#### Exercise instructions:
Go through the material and write it all out exactly, minus the pictures.

#### Given information:
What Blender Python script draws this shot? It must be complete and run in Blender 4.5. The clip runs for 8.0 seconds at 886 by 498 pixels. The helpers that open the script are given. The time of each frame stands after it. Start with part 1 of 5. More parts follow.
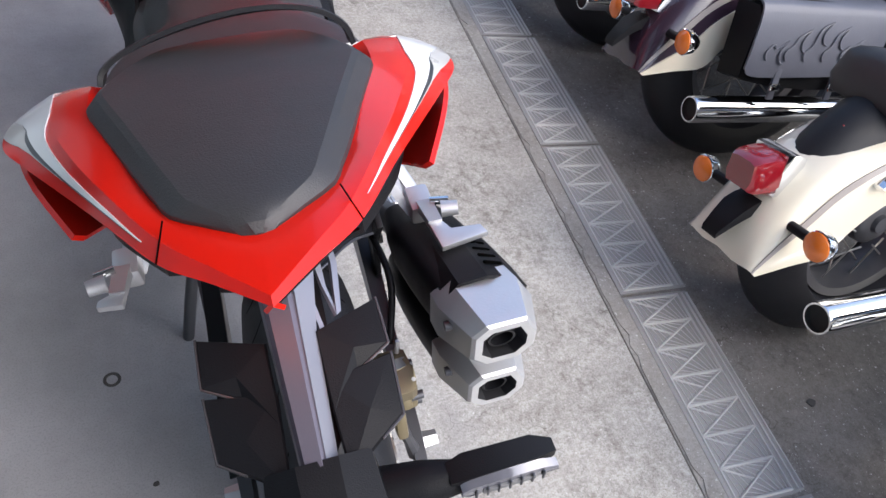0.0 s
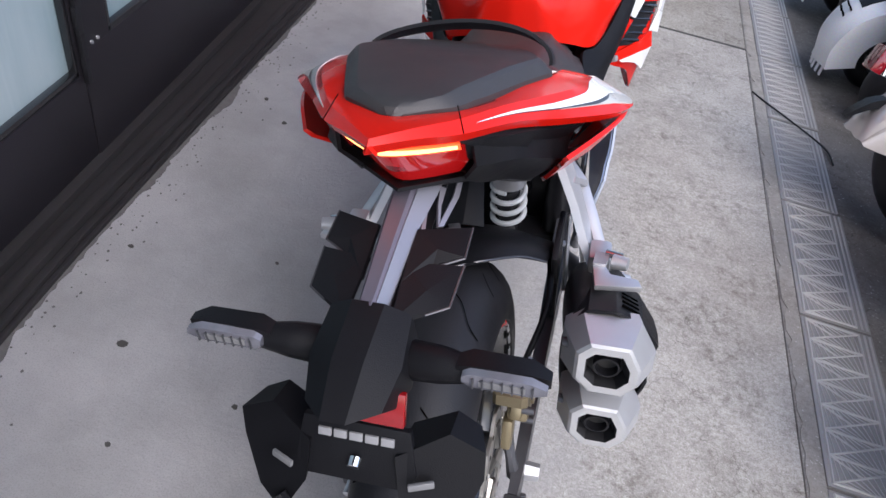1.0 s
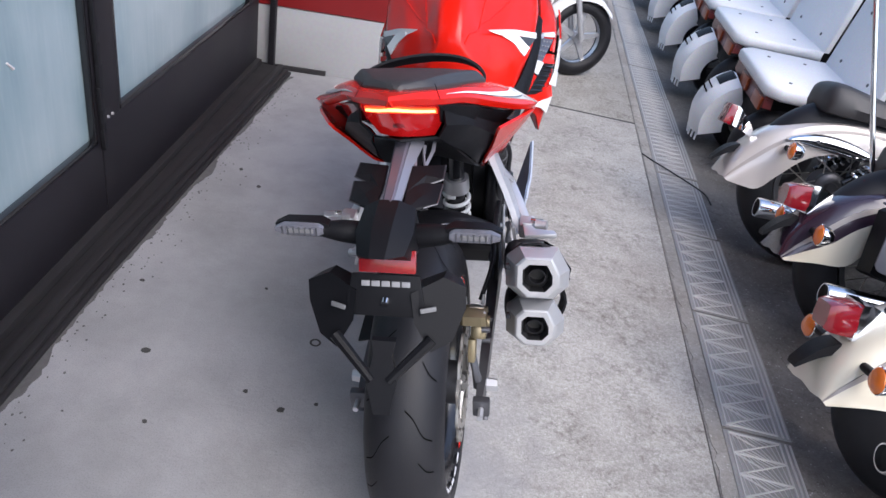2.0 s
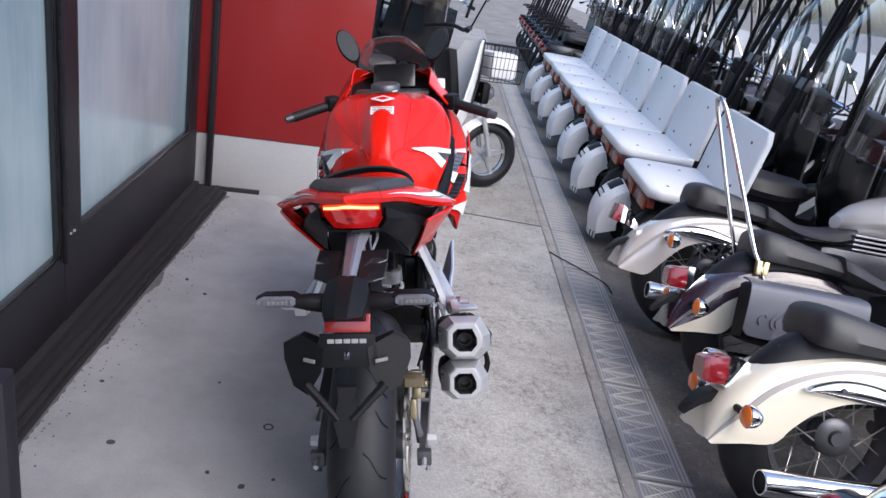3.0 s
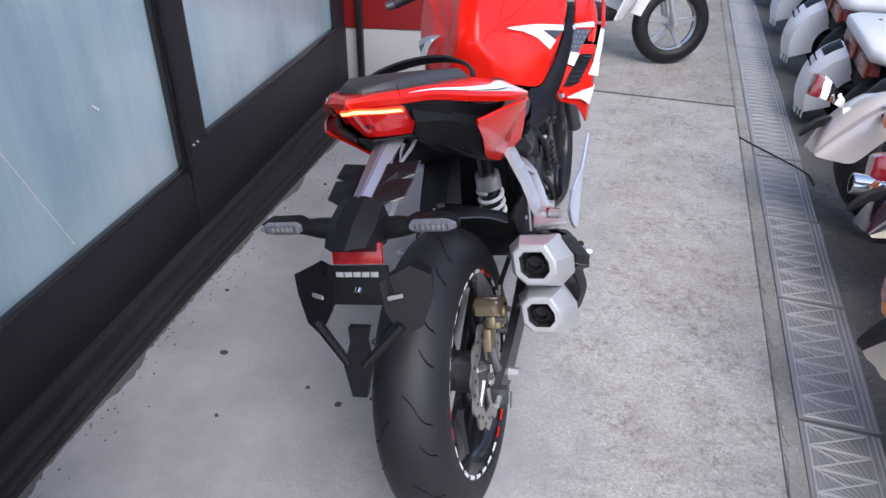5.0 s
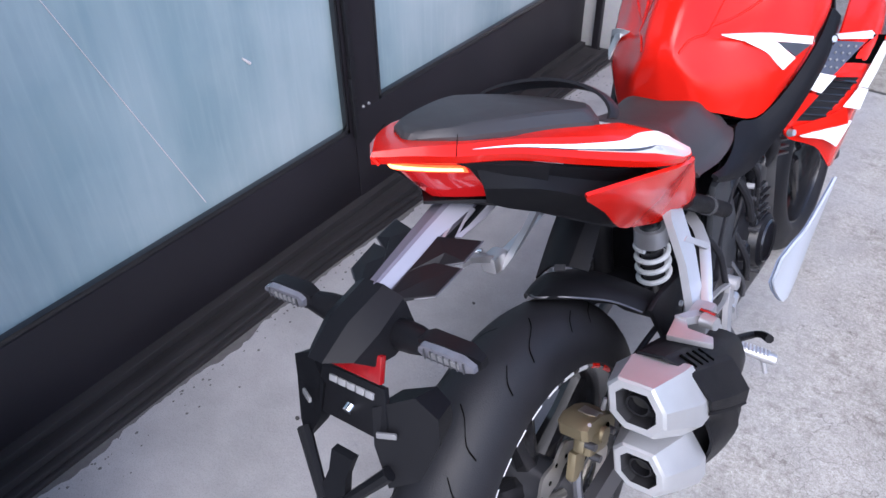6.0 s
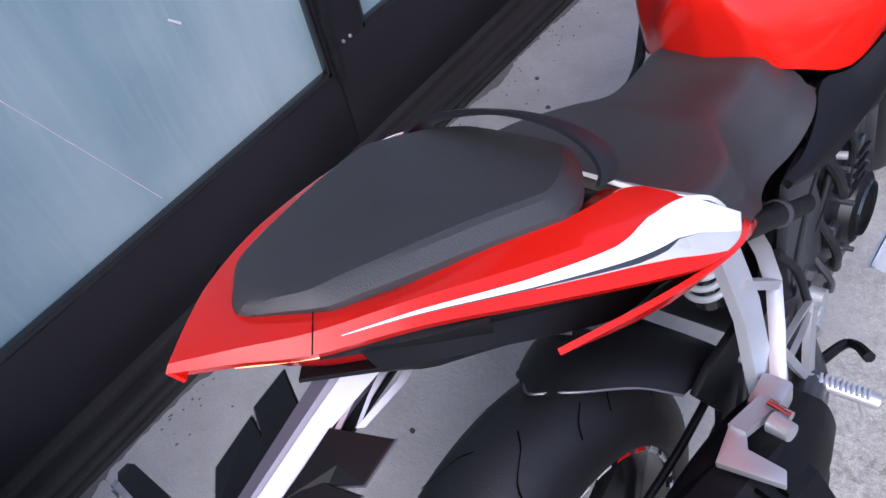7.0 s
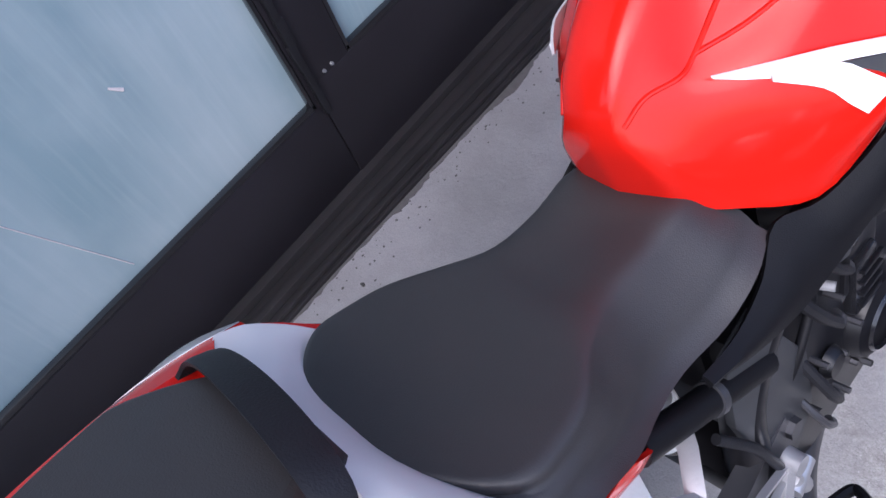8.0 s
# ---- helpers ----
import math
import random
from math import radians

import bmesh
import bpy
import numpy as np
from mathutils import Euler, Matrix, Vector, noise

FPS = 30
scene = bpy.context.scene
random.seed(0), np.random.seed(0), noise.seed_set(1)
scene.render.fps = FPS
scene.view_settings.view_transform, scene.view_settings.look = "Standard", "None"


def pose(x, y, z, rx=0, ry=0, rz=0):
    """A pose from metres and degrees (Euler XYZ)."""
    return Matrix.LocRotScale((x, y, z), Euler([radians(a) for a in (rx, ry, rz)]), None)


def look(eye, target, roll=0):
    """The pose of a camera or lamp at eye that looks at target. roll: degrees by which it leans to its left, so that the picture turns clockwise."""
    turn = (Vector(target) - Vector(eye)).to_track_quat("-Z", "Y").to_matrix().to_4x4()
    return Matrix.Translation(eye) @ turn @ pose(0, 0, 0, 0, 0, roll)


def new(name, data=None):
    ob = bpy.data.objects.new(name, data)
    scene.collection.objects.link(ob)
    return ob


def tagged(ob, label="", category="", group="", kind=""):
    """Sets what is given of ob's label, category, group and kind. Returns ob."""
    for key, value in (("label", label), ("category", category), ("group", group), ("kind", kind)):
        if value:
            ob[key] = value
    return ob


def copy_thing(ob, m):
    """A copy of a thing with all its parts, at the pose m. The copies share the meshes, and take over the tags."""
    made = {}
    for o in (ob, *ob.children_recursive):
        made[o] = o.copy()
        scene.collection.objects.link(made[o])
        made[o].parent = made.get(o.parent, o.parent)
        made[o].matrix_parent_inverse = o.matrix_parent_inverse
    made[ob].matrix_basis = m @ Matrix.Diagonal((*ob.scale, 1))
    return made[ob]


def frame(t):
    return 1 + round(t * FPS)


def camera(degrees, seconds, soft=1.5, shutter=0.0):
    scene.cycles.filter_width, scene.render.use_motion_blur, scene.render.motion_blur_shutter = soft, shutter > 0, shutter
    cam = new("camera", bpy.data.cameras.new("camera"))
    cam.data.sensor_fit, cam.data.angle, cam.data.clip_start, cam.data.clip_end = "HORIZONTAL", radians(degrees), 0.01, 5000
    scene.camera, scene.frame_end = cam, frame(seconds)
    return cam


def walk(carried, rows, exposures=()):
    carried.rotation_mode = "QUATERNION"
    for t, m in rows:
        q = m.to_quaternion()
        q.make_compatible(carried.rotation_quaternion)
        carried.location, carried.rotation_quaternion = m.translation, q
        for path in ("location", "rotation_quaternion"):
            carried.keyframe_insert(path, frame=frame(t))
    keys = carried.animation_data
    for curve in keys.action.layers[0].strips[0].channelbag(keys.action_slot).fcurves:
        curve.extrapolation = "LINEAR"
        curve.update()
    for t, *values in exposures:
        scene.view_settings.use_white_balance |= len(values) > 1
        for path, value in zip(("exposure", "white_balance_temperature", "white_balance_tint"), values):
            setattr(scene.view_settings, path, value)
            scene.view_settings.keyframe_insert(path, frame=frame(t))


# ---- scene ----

#### The solution:
What Blender Python script draws this shot? It must be complete and run in Blender 4.5. The clip runs for 8.0 seconds at 886 by 498 pixels. The helpers that open the script are given. The time of each frame stands after it. Start with part 1 of 5. More parts follow.
0.0 s
1.0 s
2.0 s
3.0 s
5.0 s
6.0 s
7.0 s
8.0 s
# ---- helpers ----
import math
import random
from math import radians

import bmesh
import bpy
import numpy as np
from mathutils import Euler, Matrix, Vector, noise

FPS = 30
scene = bpy.context.scene
random.seed(0), np.random.seed(0), noise.seed_set(1)
scene.render.fps = FPS
scene.view_settings.view_transform, scene.view_settings.look = "Standard", "None"


def pose(x, y, z, rx=0, ry=0, rz=0):
    """A pose from metres and degrees (Euler XYZ)."""
    return Matrix.LocRotScale((x, y, z), Euler([radians(a) for a in (rx, ry, rz)]), None)


def look(eye, target, roll=0):
    """The pose of a camera or lamp at eye that looks at target. roll: degrees by which it leans to its left, so that the picture turns clockwise."""
    turn = (Vector(target) - Vector(eye)).to_track_quat("-Z", "Y").to_matrix().to_4x4()
    return Matrix.Translation(eye) @ turn @ pose(0, 0, 0, 0, 0, roll)


def new(name, data=None):
    ob = bpy.data.objects.new(name, data)
    scene.collection.objects.link(ob)
    return ob


def tagged(ob, label="", category="", group="", kind=""):
    """Sets what is given of ob's label, category, group and kind. Returns ob."""
    for key, value in (("label", label), ("category", category), ("group", group), ("kind", kind)):
        if value:
            ob[key] = value
    return ob


def copy_thing(ob, m):
    """A copy of a thing with all its parts, at the pose m. The copies share the meshes, and take over the tags."""
    made = {}
    for o in (ob, *ob.children_recursive):
        made[o] = o.copy()
        scene.collection.objects.link(made[o])
        made[o].parent = made.get(o.parent, o.parent)
        made[o].matrix_parent_inverse = o.matrix_parent_inverse
    made[ob].matrix_basis = m @ Matrix.Diagonal((*ob.scale, 1))
    return made[ob]


def frame(t):
    return 1 + round(t * FPS)


def camera(degrees, seconds, soft=1.5, shutter=0.0):
    scene.cycles.filter_width, scene.render.use_motion_blur, scene.render.motion_blur_shutter = soft, shutter > 0, shutter
    cam = new("camera", bpy.data.cameras.new("camera"))
    cam.data.sensor_fit, cam.data.angle, cam.data.clip_start, cam.data.clip_end = "HORIZONTAL", radians(degrees), 0.01, 5000
    scene.camera, scene.frame_end = cam, frame(seconds)
    return cam


def walk(carried, rows, exposures=()):
    carried.rotation_mode = "QUATERNION"
    for t, m in rows:
        q = m.to_quaternion()
        q.make_compatible(carried.rotation_quaternion)
        carried.location, carried.rotation_quaternion = m.translation, q
        for path in ("location", "rotation_quaternion"):
            carried.keyframe_insert(path, frame=frame(t))
    keys = carried.animation_data
    for curve in keys.action.layers[0].strips[0].channelbag(keys.action_slot).fcurves:
        curve.extrapolation = "LINEAR"
        curve.update()
    for t, *values in exposures:
        scene.view_settings.use_white_balance |= len(values) > 1
        for path, value in zip(("exposure", "white_balance_temperature", "white_balance_tint"), values):
            setattr(scene.view_settings, path, value)
            scene.view_settings.keyframe_insert(path, frame=frame(t))


# ---- scene ----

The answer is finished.